* _WHAT THIS TASK INVOLVES_
Print exactly the lines from the first one down to the line that contains "turn = (Vector(target)", both included, and skip the pictures.

* _SOURCE RECORDS_
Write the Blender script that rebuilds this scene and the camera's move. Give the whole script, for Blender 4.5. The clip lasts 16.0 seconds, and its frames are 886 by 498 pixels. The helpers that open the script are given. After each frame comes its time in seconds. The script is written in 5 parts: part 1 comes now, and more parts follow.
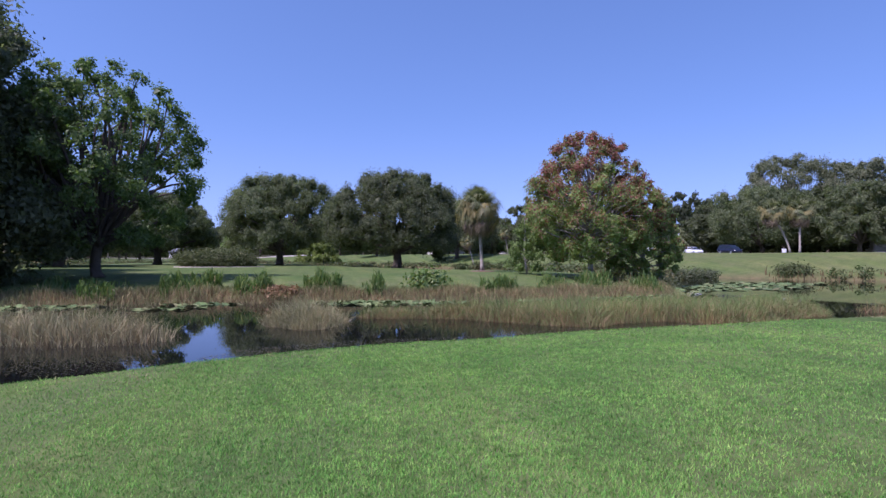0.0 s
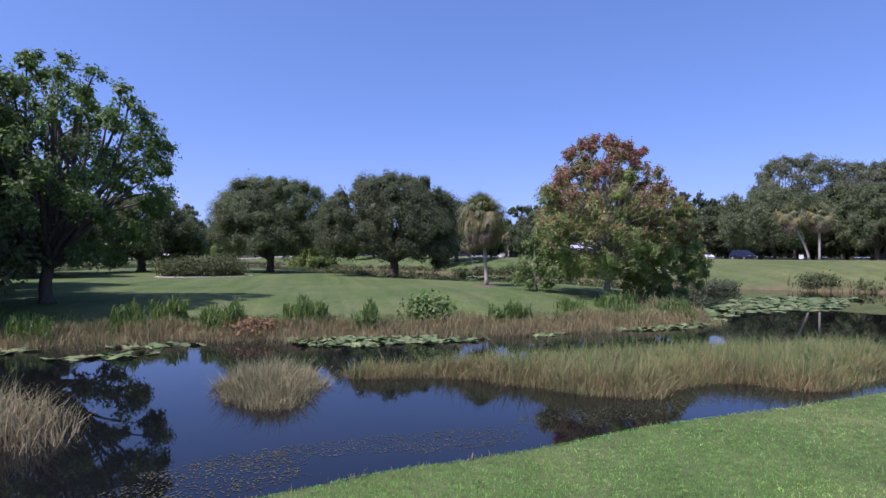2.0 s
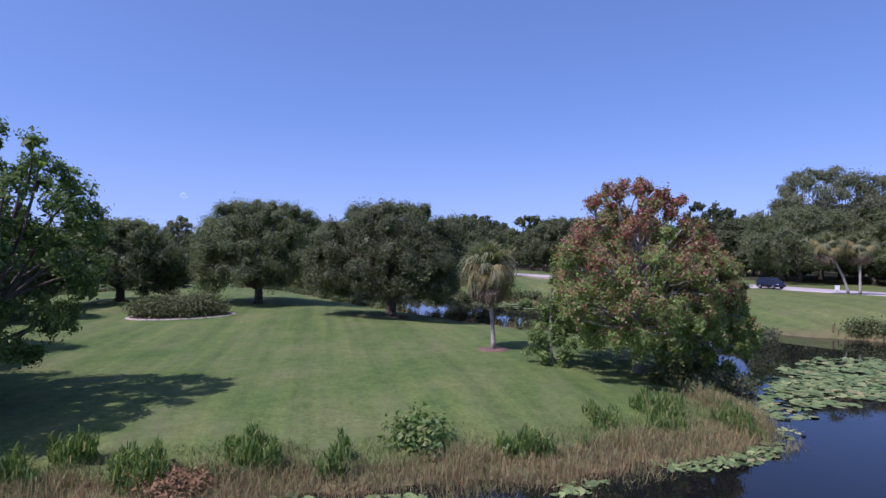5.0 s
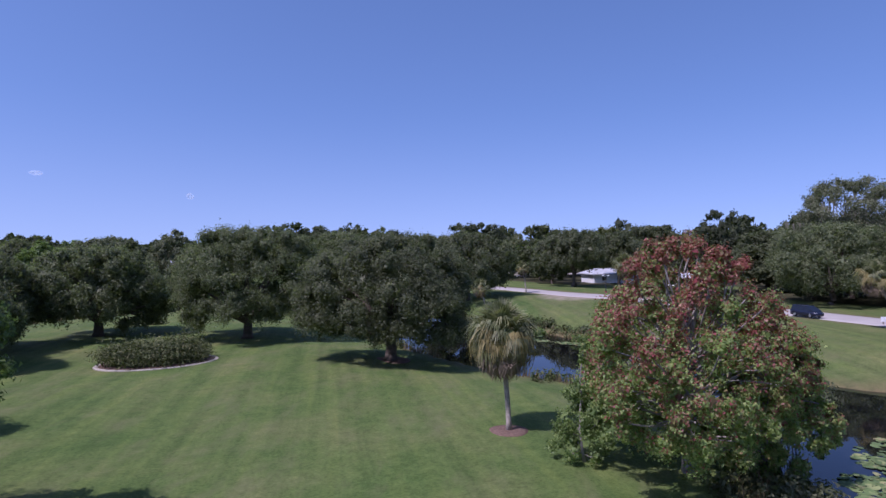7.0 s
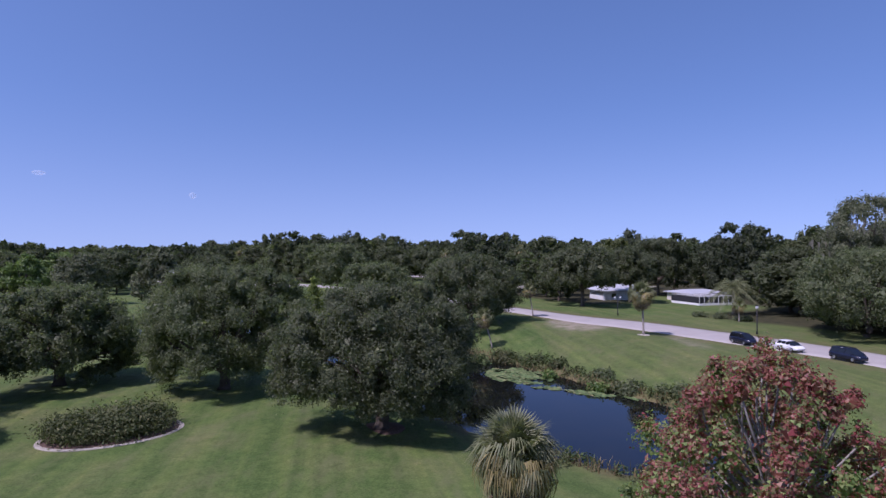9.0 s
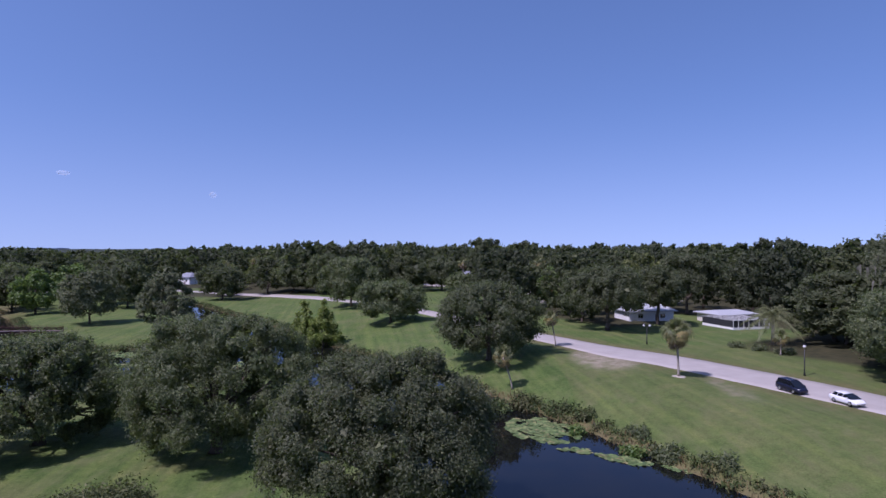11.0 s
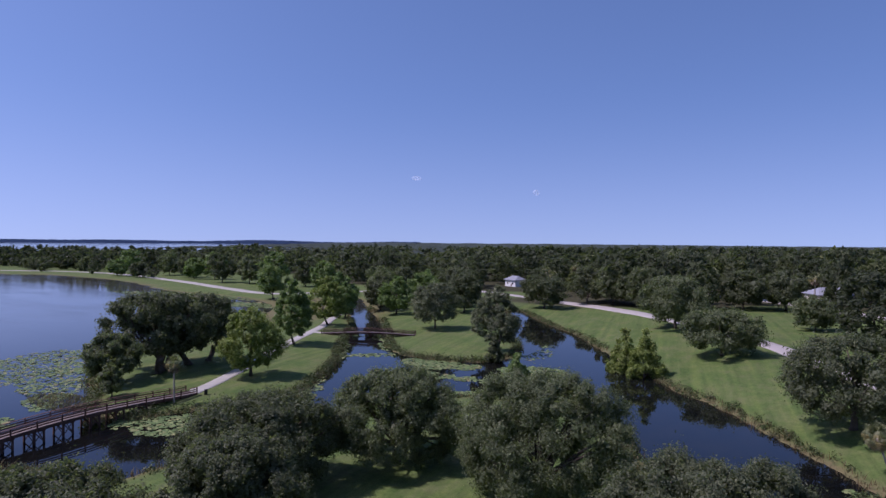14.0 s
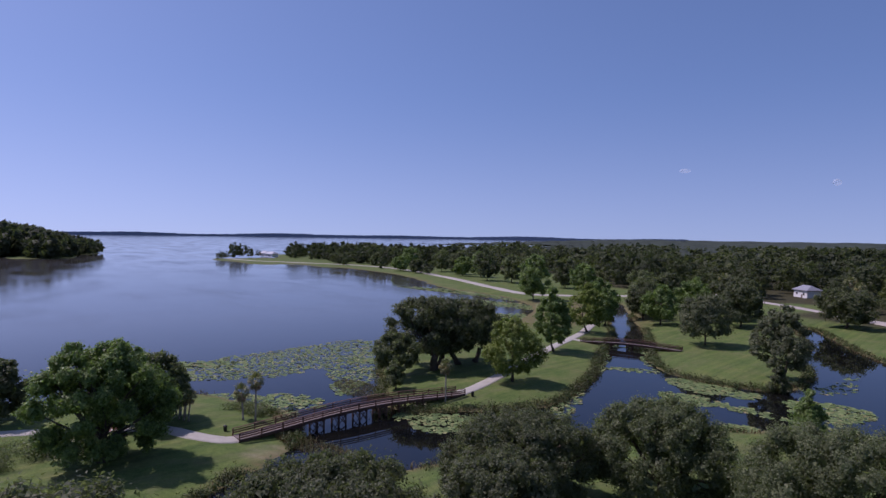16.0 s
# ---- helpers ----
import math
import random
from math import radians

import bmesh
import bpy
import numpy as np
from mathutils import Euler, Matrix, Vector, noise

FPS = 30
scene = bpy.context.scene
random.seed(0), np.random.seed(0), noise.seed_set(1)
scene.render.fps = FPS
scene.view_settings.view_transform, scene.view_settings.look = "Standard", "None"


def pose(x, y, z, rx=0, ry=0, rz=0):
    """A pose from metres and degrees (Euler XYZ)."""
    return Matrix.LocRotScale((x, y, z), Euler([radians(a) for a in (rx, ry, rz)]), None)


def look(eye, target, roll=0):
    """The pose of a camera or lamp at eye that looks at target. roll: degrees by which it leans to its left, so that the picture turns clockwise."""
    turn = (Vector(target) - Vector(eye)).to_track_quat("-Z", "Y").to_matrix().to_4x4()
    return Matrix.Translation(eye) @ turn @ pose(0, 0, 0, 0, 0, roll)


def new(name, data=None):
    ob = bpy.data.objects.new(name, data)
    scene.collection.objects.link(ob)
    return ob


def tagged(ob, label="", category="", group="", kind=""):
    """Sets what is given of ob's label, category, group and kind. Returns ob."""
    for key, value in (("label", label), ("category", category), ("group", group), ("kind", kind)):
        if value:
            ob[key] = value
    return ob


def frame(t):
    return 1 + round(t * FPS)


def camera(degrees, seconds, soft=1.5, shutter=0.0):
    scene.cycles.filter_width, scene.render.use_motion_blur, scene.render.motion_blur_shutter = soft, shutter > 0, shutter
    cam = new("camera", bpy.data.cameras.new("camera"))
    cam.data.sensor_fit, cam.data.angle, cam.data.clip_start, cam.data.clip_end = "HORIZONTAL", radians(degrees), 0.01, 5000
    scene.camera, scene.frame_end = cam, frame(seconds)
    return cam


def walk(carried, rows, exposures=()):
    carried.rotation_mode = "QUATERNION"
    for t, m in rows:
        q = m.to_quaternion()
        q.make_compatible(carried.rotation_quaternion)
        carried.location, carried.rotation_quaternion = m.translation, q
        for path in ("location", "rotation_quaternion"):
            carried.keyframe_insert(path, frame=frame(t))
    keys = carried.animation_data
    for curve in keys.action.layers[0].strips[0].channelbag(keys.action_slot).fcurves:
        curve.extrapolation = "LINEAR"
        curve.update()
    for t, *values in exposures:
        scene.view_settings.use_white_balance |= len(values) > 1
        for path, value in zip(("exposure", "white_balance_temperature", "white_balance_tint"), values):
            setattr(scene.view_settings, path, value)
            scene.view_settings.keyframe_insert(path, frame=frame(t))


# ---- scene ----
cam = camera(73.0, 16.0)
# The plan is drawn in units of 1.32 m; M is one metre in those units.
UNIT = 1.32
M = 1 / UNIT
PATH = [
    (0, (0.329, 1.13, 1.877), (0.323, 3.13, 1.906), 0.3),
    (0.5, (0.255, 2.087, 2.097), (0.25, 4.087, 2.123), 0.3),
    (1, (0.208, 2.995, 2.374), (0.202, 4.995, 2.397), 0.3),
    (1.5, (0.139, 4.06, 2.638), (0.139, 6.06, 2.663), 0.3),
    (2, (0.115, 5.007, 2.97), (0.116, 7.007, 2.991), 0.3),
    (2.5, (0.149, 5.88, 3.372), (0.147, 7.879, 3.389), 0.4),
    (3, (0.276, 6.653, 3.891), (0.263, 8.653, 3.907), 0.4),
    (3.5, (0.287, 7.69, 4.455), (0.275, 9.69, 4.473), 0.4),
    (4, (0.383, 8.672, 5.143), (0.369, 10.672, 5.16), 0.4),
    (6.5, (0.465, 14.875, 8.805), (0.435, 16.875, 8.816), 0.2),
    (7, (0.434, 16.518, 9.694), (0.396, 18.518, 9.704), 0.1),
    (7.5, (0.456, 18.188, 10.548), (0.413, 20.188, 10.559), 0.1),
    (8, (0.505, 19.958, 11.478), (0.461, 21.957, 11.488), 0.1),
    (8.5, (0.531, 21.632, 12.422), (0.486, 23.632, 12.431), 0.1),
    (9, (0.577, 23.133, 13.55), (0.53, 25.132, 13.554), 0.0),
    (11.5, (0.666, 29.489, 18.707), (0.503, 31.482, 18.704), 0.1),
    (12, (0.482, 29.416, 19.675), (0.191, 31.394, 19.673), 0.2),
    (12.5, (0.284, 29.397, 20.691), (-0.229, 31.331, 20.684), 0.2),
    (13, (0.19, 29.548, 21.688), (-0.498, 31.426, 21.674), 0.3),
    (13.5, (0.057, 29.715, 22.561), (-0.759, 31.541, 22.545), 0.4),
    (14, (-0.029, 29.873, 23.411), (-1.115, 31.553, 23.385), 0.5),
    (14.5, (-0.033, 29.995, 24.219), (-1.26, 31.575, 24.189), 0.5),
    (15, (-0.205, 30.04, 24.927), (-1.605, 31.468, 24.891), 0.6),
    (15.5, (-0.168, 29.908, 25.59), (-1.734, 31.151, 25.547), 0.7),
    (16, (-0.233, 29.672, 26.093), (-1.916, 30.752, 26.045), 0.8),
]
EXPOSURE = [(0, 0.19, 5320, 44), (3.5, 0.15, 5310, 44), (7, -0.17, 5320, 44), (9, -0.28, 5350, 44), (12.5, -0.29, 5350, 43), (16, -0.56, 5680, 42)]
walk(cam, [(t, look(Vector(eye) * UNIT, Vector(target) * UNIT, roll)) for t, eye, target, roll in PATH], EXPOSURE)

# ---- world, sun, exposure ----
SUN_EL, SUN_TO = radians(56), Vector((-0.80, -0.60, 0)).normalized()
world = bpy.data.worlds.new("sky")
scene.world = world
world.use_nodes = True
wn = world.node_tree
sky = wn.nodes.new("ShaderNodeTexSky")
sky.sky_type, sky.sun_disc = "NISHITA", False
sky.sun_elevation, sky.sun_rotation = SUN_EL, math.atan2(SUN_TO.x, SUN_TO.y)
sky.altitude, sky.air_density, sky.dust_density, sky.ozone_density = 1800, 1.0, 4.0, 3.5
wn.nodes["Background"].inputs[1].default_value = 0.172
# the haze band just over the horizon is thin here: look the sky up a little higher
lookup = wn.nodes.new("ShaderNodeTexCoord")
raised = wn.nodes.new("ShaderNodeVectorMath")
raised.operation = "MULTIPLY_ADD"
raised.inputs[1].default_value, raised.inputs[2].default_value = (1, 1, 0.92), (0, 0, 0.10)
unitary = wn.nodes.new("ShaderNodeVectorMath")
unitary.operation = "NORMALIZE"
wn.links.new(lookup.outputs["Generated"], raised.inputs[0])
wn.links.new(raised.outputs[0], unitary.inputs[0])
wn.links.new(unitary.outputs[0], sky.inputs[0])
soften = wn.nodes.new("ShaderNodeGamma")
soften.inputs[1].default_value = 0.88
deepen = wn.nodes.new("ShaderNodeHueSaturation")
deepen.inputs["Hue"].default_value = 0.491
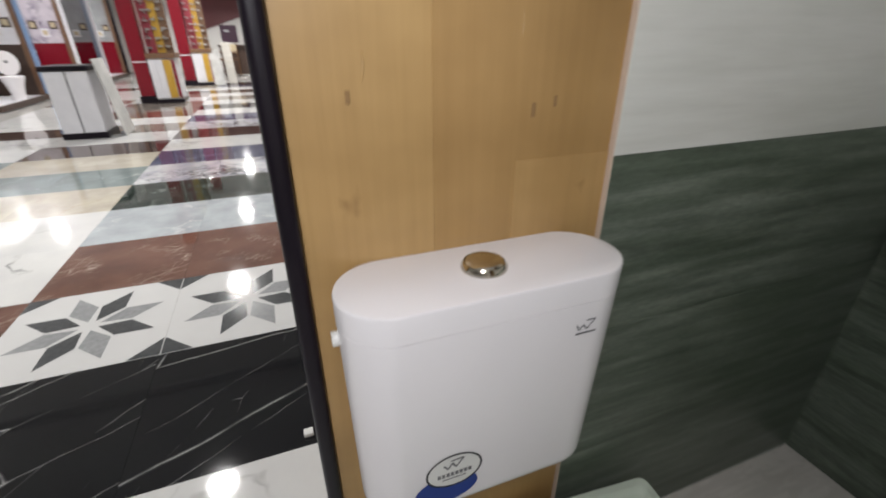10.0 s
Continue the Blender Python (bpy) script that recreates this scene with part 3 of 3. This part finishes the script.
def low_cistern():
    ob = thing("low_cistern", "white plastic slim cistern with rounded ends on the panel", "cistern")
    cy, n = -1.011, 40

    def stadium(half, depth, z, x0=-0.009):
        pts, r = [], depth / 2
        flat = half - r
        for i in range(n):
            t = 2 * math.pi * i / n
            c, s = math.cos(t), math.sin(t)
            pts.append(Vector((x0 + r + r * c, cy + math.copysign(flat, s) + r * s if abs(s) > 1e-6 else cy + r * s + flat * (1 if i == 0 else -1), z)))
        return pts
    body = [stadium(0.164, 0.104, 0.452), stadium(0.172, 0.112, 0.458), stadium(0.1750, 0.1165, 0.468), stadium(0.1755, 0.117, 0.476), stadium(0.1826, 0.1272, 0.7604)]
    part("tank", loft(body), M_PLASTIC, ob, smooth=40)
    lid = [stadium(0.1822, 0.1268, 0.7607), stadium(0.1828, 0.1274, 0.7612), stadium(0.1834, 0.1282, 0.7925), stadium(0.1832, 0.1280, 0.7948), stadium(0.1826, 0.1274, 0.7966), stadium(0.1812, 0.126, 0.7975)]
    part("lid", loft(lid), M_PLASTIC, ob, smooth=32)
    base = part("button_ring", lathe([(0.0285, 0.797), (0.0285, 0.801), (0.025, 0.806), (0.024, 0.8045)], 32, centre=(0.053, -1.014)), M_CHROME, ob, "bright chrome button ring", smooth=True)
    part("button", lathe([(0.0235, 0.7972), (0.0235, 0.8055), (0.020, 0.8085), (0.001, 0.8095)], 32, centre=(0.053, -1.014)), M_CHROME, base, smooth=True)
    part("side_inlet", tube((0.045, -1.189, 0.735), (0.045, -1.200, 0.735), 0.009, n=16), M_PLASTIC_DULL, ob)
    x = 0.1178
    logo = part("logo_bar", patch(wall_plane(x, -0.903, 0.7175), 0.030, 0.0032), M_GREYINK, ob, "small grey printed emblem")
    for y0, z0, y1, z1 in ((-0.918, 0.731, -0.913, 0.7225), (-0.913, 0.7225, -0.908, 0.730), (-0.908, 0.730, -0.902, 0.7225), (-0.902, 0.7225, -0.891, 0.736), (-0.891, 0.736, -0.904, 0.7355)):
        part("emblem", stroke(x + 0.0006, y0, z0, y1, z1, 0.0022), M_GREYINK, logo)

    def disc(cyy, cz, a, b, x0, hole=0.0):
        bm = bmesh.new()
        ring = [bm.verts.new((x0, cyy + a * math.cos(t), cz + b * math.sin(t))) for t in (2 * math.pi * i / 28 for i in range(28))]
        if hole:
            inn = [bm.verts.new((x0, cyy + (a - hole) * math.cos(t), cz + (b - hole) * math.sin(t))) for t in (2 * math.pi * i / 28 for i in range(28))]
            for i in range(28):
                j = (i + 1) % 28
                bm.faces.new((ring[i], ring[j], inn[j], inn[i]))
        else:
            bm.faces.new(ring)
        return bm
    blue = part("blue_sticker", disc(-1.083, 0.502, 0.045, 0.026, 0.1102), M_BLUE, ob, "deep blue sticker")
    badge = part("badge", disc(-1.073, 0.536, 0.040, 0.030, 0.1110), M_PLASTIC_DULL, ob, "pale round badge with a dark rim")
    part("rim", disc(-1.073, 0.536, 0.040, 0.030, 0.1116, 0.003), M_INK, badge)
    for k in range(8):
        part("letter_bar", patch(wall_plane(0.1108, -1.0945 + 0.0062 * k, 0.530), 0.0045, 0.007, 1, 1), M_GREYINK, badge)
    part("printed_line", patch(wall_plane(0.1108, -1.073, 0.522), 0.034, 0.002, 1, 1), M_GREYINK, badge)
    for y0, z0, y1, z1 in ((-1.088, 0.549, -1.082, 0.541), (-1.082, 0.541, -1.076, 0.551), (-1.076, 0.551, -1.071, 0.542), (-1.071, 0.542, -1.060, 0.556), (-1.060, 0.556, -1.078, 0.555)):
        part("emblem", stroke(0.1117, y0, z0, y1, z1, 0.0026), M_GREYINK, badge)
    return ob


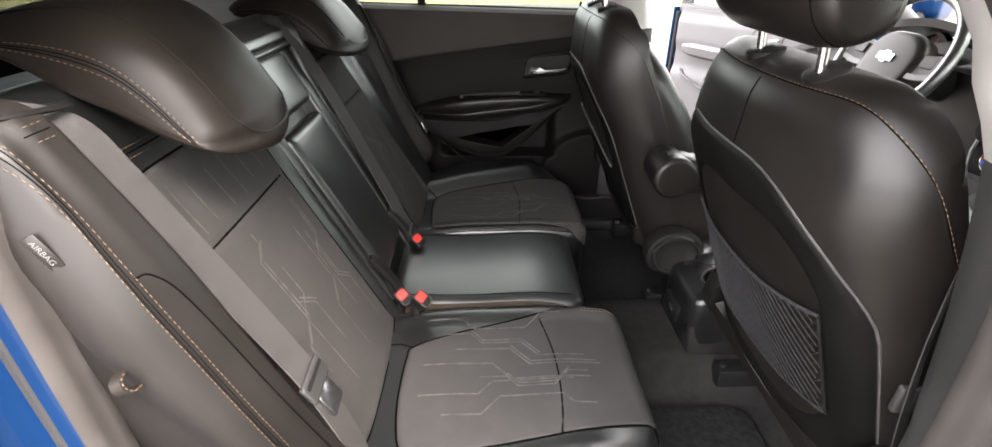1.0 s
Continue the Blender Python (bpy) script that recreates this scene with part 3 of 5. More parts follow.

* _EXERCISE OUTPUT_
Write the Blender script that rebuilds this scene and the camera's move. Give the whole script, for Blender 4.5. The clip lasts 16.0 seconds, and its frames are 886 by 498 pixels. The helpers that open the script are given. After each frame comes its time in seconds. The script is written in 5 parts: part 1 comes now, and more parts follow.
0.0 s
2.0 s
5.0 s
7.0 s
9.0 s
11.0 s
14.0 s
16.0 s
# ---- helpers ----
import math
import random
from math import radians

import bmesh
import bpy
import numpy as np
from mathutils import Euler, Matrix, Vector, noise

FPS = 30
scene = bpy.context.scene
random.seed(0), np.random.seed(0), noise.seed_set(1)
scene.render.fps = FPS
scene.view_settings.view_transform, scene.view_settings.look = "Standard", "None"


def pose(x, y, z, rx=0, ry=0, rz=0):
    """A pose from metres and degrees (Euler XYZ)."""
    return Matrix.LocRotScale((x, y, z), Euler([radians(a) for a in (rx, ry, rz)]), None)


def look(eye, target, roll=0):
    """The pose of a camera or lamp at eye that looks at target. roll: degrees by which it leans to its left, so that the picture turns clockwise."""
    turn = (Vector(target) - Vector(eye)).to_track_quat("-Z", "Y").to_matrix().to_4x4()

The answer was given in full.